What have you kept from old relationships?
Title: The Broken Hearts Gallery
Director: Natalie Krinsky.
Genre: Romantic, Comedy, Drama.
Main Cast: Geraldine Viswanathan, Dacre Montgomery, Utkarsh Ambudkar, Molly Gordon, Phillipa Soo, Arturo Castro.
Runtime: 108 mins.
MDb rating: 6.6/10.
My rating: 5/10.
Quick summary: Lucy keeps little trinkets and tokens from every relationship she has ever been in. After being broken up with yet again she bumps into Nick, a down on his luck broody cynic. Nick is trying to open a hotel in Manhattan and is quickly running out of money. With Lucy’s help, they turn the building site into a beautiful hotel and the site of Lucy’s newest gallery; a place for people to leave the memories of failed relationships behind. Will the two find love together or will they be leaving their own piece of memorabilia in the gallery?
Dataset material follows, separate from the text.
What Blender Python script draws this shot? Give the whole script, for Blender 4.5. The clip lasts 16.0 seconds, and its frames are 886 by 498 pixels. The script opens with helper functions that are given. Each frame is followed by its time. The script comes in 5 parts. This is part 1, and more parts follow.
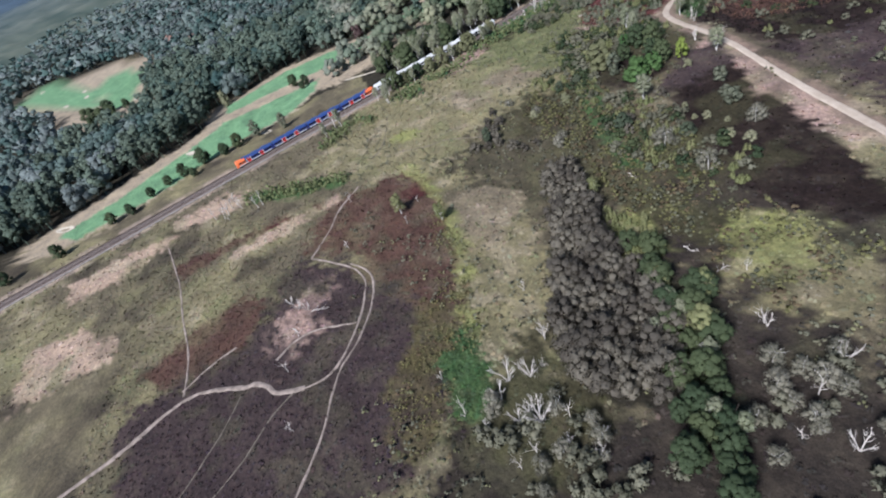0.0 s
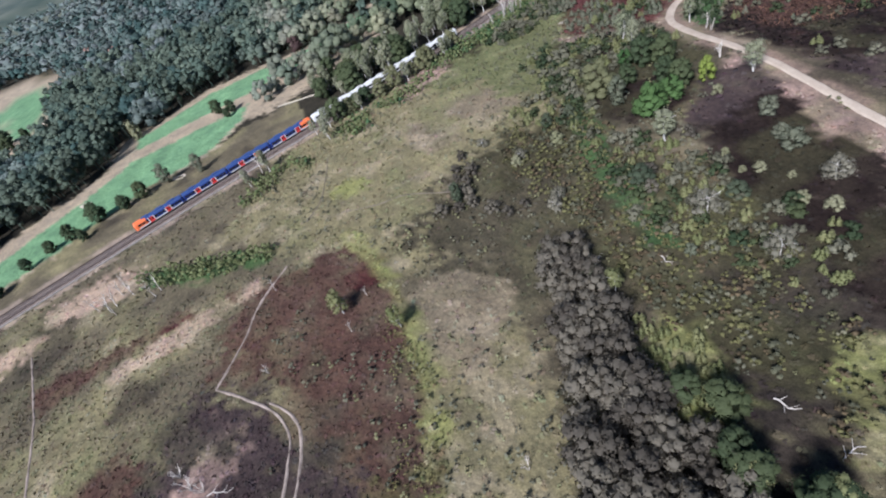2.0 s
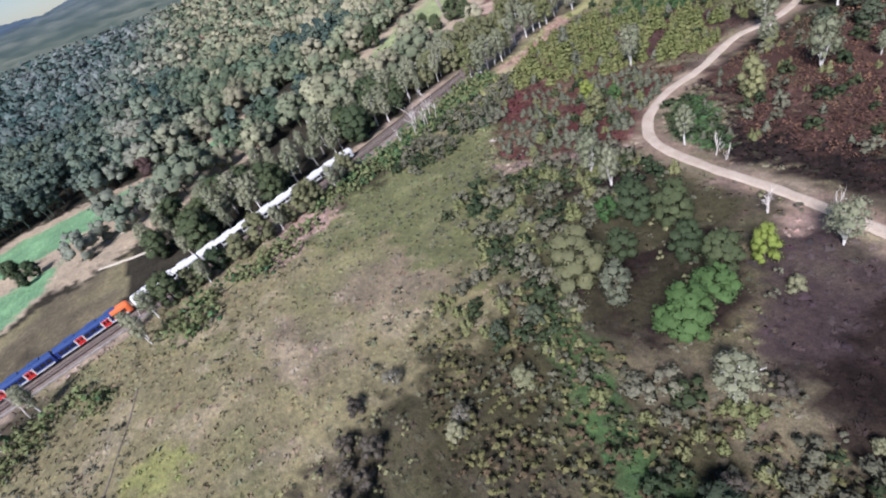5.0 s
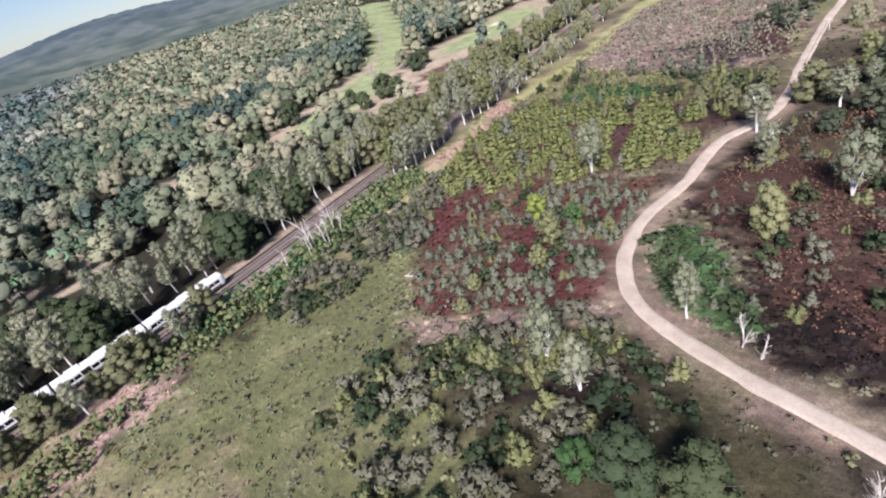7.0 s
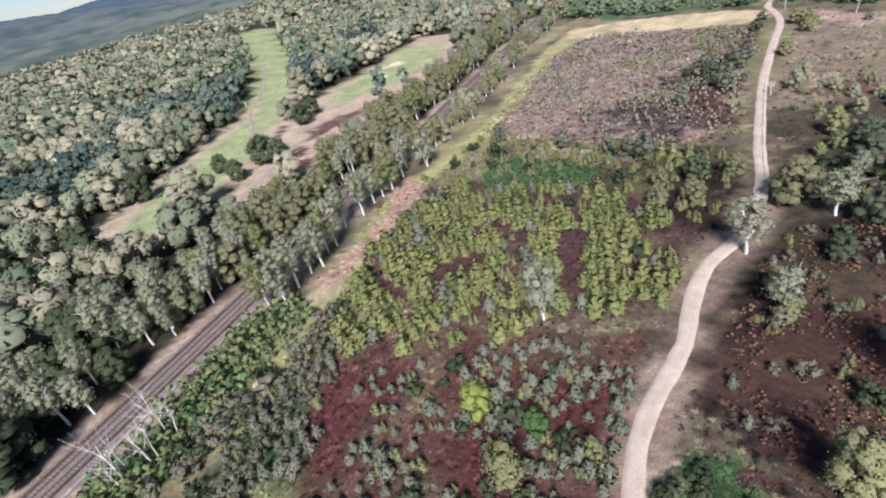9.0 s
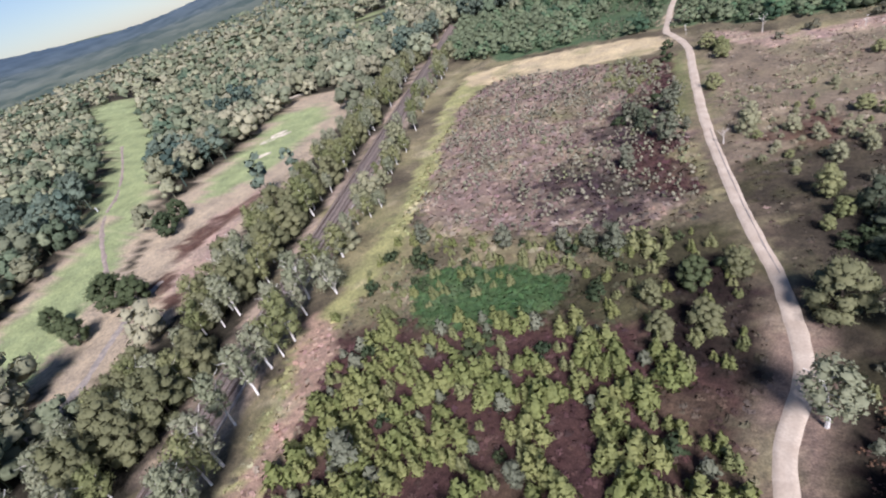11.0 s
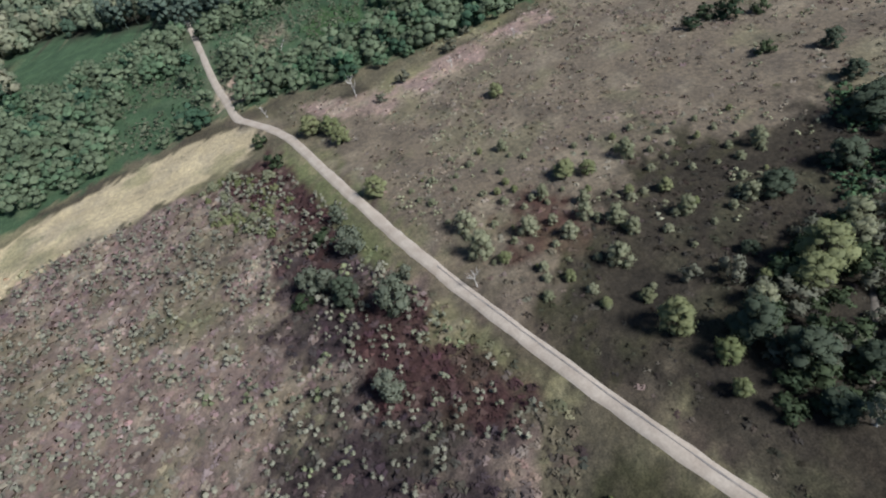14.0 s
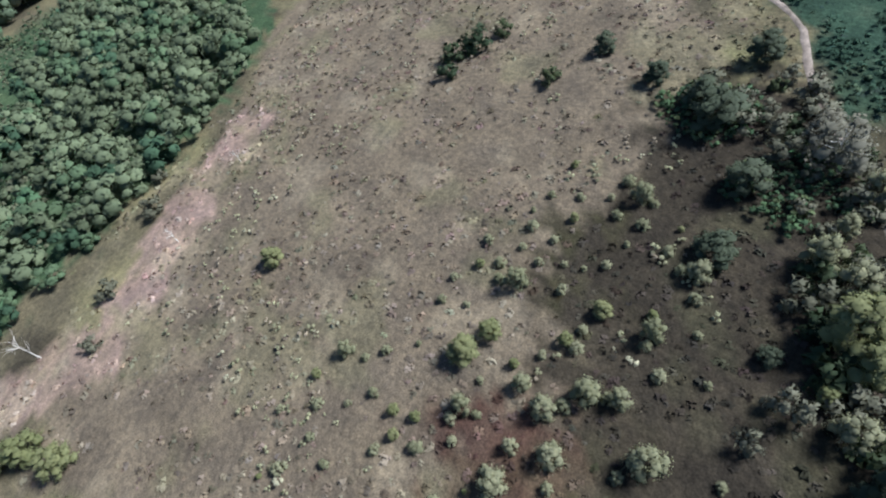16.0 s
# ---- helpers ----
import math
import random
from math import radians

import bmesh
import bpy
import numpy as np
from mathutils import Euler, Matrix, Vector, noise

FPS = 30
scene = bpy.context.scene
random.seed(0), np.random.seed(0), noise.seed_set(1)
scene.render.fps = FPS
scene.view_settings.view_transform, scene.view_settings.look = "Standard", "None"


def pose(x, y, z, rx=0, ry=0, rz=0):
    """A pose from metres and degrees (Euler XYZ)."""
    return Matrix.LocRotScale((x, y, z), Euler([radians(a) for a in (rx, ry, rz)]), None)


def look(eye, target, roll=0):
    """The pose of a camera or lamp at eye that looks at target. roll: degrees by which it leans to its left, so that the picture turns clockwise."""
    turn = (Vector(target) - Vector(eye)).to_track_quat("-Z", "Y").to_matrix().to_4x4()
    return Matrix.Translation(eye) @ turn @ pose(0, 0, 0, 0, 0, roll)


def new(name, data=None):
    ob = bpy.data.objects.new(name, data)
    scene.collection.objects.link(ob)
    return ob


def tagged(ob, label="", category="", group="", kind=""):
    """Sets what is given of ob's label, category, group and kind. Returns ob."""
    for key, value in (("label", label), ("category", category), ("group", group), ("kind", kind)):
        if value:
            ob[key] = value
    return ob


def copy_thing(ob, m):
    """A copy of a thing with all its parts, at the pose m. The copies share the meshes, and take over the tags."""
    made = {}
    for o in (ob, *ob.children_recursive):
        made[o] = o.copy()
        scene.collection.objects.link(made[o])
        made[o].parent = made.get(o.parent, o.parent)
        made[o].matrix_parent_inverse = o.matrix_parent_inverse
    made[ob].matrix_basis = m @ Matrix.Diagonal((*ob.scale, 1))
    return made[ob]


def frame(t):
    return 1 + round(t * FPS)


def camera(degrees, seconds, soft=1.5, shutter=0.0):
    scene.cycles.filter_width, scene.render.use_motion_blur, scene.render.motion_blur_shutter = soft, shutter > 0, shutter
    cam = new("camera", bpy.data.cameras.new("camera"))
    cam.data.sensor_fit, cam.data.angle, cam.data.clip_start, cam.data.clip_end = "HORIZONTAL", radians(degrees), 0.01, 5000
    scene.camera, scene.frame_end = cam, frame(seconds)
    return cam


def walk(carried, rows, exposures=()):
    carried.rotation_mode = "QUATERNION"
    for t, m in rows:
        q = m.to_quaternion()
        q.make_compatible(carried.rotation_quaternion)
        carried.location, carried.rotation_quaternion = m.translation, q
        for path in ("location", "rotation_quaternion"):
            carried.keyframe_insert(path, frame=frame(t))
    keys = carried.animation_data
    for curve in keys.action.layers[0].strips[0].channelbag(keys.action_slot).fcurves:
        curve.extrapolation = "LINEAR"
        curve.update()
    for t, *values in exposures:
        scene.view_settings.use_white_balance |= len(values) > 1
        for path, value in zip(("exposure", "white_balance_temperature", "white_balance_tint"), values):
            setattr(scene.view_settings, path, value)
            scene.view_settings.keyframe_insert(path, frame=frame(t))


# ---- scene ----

Natalie Krinsky’s rom-com may have an interesting story when you look at the summary, but at its core it is just another clichéd movie about a lost twenty something in New York who is not dealing with the banalities of life like everyone else. If you had a novelty dart board with tired tropes used in rom-coms down through the years in place of numbers, covered your eyes and threw your over-sized fun dart you would be sure to hit at least one cringey scene that was used in this movie.
Main character is impossibly quick-witted, often assigning pop-culture references and nicknames to secondary characters? Check!
Main character lives in an extremely nice house/apartment and is holding down an impressive job yet laments their lack of success? Check.
Things start to look up for our main character, often shown to us through a montage where the characters look impossibly happy and are dancing no matter what they are doing? Check.
Our main character and their love interest get into a fight that could be easily solved either by the two simply talking it through and letting the other finish speaking before butting in and assuming some other details, and/or being honest with each other early in the film? Check!
Finally and the love interest interrupts an important speech or presentation that our main character is giving to profess their love for said main character? Check.
Despite the cringey clichés, this movie isn’t bad. I’ve seen worse rom-coms and I will see worse in the future. This movie does have a talented cast. The names might not be household but there are some funny performers in there.
You might recognise Geraldine Viswanathan from Blockers (2018). Viswanathan plays Lucy, our troubled hero who can’t let go of the past. As I said, she is impossibly witty for someone who keeps toenail clippings of one of her exes as a token of their relationship in her room, but she delivers Lucy’s lines perfectly.
Molly Gordon is probably the best thing about this movie. She is only supporting but her deranged character and dysfunctional relationship with the voluntarily mute Jeff steals every scene she is in. Gordon is mostly known for her turns in Booksmart (2019) and Life of the Party (2018).
Arturo Castro is someone I had never seen in a film or show before, but he is extremely funny here, providing the comic relief that the male love interest is not able to do.
This movie is probably a bit longer than it should be. The last twenty minutes dragged on as Krinsky seemed to try to fit a few extra sure-fire feelgood scenes in there. All in all, I would recommend this movie to anybody who likes rom-coms. There are plenty of laughs, a bit of lovin’ and a few emotional scenes that will tick your boxes. A bit predictable, but aren’t all romantic comedies??